Many of you know Kirk Stapp as a 22-year Mammoth Lakes Town Councilmember, or as a longtime teacher in the Mammoth schools. He has a reputation as a bit of a white-collar brawler, having fought hard as a staunch teacher’s union representative.
He also, as it turns out, was a bit of blue-collar brawler, having fought and been wounded in Vietnam.
Most people don’t know much about Stapp’s stint in the military, nor do they know much about what’s really going on in modern-day Iraq, or about the pressure from within the educational system to ignore what’s going on in Iraq.
Stapp addresses all these elements in an ambitious and well-conceived first novel entitled “Teaching Iraq.”
He started the book two years ago after he retired from teaching. One of the final classes he taught before retirement was political science to a continuing education class at Sierra High School.
This class was comprised of many students who for one reason or another didn’t follow a traditional educational path and were a magnet for military recruiters.
Knowing their teacher served in Vietnam, many approached Kirk looking for advice.
His autobiographical novel talks about how he, through classroom lessons, tried to get his charges to see the salesmanship behind war. “I wanted them to realize that Iraq isn’t just some censored thing. It’s got ugliness.
In a parallel narrative, he talks about his own experience in Vietnam as well imagining the experience of a soldier serving in Iraq.
“I never told the Vietnam stories while I was an active teacher,” said Stapp.
But he tells them now.

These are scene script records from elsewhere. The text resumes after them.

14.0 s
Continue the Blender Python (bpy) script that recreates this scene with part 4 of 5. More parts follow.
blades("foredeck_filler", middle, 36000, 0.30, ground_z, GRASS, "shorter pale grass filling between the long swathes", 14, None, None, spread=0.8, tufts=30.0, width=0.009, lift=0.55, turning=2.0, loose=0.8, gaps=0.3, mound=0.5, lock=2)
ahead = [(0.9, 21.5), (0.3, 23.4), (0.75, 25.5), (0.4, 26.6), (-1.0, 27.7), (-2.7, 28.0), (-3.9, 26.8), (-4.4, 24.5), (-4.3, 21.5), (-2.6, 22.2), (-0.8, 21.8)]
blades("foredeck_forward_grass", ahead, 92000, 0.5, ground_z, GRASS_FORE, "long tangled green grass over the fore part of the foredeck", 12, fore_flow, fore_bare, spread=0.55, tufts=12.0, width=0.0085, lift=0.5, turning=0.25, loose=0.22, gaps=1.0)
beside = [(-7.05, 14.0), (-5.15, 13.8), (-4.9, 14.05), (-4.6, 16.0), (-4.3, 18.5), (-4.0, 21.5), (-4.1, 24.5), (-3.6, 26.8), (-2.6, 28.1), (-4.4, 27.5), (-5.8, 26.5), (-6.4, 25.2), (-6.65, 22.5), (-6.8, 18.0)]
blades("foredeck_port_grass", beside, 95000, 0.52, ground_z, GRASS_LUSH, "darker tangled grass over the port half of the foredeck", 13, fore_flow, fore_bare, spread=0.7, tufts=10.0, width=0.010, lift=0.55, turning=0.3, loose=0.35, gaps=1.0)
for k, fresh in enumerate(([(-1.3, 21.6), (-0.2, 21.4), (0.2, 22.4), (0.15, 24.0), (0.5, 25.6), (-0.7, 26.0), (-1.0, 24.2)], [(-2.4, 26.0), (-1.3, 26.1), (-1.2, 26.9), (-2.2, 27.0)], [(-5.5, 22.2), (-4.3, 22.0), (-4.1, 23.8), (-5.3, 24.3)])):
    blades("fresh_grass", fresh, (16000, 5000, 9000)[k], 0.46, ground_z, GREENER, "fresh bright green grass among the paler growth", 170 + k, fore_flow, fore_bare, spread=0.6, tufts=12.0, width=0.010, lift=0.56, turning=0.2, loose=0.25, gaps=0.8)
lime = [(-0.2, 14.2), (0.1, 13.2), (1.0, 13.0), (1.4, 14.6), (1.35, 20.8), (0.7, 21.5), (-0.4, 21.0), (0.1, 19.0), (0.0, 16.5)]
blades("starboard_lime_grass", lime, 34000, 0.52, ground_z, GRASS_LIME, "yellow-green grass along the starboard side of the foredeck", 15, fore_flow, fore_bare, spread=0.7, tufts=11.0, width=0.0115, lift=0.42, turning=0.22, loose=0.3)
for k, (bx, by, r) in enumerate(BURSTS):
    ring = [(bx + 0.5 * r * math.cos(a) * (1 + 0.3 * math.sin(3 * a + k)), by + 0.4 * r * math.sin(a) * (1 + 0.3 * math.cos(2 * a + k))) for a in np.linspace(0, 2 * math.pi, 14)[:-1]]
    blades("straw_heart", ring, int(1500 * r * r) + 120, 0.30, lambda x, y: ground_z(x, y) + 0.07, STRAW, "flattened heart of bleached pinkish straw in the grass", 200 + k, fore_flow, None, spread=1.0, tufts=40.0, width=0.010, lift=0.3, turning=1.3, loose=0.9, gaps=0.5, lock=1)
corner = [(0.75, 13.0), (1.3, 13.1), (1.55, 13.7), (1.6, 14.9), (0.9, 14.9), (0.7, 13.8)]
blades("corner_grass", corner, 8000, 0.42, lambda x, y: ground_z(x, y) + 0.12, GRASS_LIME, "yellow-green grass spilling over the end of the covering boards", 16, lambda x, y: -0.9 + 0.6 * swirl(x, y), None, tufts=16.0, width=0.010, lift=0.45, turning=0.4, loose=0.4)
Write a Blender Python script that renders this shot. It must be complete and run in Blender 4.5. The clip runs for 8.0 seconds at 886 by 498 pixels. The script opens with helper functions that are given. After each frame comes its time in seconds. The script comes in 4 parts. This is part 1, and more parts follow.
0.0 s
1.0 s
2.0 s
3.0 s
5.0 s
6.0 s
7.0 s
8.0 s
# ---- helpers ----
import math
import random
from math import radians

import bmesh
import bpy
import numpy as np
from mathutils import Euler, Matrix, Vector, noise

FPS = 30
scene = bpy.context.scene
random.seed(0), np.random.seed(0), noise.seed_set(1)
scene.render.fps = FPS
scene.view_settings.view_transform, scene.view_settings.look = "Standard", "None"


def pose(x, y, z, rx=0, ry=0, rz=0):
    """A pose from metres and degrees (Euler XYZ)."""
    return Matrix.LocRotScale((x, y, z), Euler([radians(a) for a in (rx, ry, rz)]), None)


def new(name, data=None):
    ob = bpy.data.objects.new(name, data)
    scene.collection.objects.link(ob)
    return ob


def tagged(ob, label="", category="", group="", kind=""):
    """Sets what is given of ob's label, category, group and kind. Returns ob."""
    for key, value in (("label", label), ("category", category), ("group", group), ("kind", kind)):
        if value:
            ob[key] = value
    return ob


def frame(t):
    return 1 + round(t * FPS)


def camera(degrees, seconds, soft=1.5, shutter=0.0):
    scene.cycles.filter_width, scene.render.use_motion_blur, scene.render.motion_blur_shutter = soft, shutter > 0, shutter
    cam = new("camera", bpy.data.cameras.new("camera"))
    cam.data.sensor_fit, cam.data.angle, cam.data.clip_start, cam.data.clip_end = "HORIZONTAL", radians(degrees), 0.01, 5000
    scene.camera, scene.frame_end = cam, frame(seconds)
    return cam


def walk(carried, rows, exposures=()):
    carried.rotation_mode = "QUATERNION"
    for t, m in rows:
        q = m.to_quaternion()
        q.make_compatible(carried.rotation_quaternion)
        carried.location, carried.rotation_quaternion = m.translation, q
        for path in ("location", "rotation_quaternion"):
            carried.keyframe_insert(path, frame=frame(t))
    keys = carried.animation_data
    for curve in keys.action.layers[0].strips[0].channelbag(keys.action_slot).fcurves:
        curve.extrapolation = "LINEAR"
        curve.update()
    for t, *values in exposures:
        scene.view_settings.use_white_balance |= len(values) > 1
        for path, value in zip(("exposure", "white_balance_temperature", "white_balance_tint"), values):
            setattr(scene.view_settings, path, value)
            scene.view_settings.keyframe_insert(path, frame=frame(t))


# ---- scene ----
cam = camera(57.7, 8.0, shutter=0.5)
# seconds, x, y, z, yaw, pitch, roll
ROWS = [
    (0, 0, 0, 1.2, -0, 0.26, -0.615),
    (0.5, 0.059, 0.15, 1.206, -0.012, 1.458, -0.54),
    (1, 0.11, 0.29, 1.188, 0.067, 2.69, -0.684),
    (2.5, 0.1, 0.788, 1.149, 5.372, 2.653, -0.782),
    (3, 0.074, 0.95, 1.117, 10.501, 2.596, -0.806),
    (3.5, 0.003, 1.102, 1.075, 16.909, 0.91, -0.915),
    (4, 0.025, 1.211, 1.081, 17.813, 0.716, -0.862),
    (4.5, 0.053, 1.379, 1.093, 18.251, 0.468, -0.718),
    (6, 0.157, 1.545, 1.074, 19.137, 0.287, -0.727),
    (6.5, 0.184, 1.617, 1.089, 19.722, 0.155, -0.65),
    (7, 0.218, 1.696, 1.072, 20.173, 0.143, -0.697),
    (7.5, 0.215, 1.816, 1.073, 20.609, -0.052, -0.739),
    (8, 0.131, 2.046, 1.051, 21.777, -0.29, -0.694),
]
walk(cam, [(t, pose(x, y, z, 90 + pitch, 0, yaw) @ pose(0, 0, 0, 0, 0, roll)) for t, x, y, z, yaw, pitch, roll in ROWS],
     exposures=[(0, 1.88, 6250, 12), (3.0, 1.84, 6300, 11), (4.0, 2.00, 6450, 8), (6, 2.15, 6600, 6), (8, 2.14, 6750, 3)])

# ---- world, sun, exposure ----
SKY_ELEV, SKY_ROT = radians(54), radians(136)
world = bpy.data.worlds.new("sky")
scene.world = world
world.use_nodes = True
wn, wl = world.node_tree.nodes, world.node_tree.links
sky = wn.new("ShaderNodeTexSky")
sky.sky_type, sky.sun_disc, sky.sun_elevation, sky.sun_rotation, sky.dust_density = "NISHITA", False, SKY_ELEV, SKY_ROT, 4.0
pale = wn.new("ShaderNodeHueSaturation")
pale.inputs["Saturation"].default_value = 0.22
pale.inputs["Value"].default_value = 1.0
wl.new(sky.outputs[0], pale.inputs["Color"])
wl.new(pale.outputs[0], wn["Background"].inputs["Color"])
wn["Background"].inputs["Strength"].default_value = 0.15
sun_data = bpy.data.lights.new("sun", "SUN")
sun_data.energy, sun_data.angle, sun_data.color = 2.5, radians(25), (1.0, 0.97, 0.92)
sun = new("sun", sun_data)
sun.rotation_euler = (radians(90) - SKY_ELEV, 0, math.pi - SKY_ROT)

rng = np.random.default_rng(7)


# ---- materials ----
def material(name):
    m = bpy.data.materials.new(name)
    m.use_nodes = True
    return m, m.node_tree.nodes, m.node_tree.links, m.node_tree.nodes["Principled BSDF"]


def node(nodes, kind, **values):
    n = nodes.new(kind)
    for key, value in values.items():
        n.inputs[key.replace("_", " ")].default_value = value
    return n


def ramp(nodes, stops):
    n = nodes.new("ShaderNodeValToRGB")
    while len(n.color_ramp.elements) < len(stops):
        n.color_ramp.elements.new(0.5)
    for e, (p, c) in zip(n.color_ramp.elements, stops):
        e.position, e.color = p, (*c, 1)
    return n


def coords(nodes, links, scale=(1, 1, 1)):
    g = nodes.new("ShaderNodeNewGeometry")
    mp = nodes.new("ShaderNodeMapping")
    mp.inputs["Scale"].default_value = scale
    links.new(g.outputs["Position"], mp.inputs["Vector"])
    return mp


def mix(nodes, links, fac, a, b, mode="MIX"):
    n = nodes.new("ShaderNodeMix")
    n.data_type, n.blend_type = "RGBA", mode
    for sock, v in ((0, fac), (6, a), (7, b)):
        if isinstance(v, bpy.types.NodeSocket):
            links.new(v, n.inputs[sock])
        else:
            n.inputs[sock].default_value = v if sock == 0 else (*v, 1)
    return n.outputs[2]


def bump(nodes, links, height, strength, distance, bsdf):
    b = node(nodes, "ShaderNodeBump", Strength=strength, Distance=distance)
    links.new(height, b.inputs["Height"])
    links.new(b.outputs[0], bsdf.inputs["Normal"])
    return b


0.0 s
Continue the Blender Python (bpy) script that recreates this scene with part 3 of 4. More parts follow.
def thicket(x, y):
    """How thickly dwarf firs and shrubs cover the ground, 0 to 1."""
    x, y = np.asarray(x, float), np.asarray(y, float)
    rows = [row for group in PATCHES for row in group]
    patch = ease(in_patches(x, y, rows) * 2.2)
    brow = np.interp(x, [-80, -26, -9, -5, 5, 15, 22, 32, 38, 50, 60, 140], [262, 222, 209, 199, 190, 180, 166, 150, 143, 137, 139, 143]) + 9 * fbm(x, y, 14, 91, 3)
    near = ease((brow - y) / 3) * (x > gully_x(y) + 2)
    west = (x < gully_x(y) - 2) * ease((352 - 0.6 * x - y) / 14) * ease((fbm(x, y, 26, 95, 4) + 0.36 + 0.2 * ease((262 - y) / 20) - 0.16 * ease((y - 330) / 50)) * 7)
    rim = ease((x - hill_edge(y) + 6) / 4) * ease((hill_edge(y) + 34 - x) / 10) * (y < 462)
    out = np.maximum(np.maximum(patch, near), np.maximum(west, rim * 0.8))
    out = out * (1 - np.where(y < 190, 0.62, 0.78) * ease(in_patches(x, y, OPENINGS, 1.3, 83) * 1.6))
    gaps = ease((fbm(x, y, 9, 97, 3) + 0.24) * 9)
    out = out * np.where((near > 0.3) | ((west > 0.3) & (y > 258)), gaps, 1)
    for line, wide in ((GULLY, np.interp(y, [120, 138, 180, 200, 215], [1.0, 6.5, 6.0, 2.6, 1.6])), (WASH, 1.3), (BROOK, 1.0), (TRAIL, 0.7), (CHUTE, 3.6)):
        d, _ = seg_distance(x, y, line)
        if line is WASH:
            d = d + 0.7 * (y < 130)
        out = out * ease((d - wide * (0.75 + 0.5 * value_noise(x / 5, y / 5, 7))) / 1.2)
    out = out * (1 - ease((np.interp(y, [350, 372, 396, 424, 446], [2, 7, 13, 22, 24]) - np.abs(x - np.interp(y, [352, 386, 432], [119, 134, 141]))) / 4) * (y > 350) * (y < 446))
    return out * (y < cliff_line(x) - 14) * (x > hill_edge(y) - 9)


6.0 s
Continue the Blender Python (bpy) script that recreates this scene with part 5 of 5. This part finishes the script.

And he tells them with both horror and humor.
In particular, there’s the story about when he got shot. He was a passenger in a jeep, and saw a bend in the road up ahead, and just knew the jeep was about to get ambushed.
And then it happened. And he was shot. “And I experienced that existential moment, and it’s lasted my whole life, where I was facing death and looking around and saying, ‘Where’s God?’ That feeling never goes away.”
After he recovered, he spent one more year in the military. “I stayed a good soldier. I got promotions … They say that 30% of the soldiers returning from Iraq suffer from Post-Traumatic Stress Disorder (PTSD). In my time, they called it shellshock. I was probably in the 70% … but I was drifting when I got back. I couldn’t put it together … I was never afraid ‘til they asked me to go back again.”
Stapp didn’t go back again.
After he served out his time, he wanted to get on with his life and put the military behind him. Why teaching? It was somewhat of a pragmatic choice. “I liked the idea of having the summers off,” he laughed. But he also liked the idea of learning things. “That’s the thing about teaching.
You‘re continually learning.”
But what about the teachers in the book you describe who stop learning?
“That’s just reality,” he said with a shake of his head.
Stapp believes a lot of the fun and dynamism in teaching has been removed due to standardization. He spares no words when it comes to his scathing critique of the No Child Left Behind legislation or of his thoughts on the modern textbook (miserable).
In fact, he spends a whole chapter (28) in a digression where he rails about the inadequacy of textbooks.
“Back when I started, we created our own curriculums, administered and conceived our own tests to monitor the progress of our students, and bet six-packs with our fellow teachers to see who could inspire the most progress within his or her classroom.”
I admitted to Kirk that I had one trepidation I had when I began his novel. “You can be a little preachy,” I said gently.
“Yeah, that was a difficult thing to overcome, being preachy,” he admitted. “Some of it is still in there.”
But not enough to get in the way of the story.
One of the themes of the book that is very powerful is lies. What is a small lie? What is a big lie? Most kids, he said, “generally think that lies are okay.”
Which is why so many of them sign up for wars and discover that lies can have some very serious consequences … especially to their health.
“We probably have 20 kids (graduates of Mammoth High School) currently serving in the military. The last kid I spoke with who went over there. He’s 21 years old. He’s already been to Iraq and back. And all he could say to me was ‘What a s%$#hole!’ He didn’t want to talk about it.”
In terms of actually getting the book published, Stapp said it was a study in frustration.
“I submitted the entire novel [to the publisher] four times. By the time it was actually published, it was a mixture of all four versions.”
He does, however, like the quality of the product. It’s well stitched and feels good.
“The way self-publishing works is that you choose the financial model and that determines the price. The book’s still $19, which is higher than I’d like, but you print the books on demand and the contract with the publisher is non-binding.”
If Stapp finds a literary agent, he can possibly take his book to a publishing house with wider distribution and more marketing muscle.
Is he pleased with the book? It appears yes, though he still wonders whether he achieved closure in the final chapter, but as his neighbor and fellow writer Allen Folsom told him, “Novels are never finished. They’re abandoned.”
Teaching Iraq is available for purchase at the Booky Joint in the Minaret Mall in Mammoth Lakes.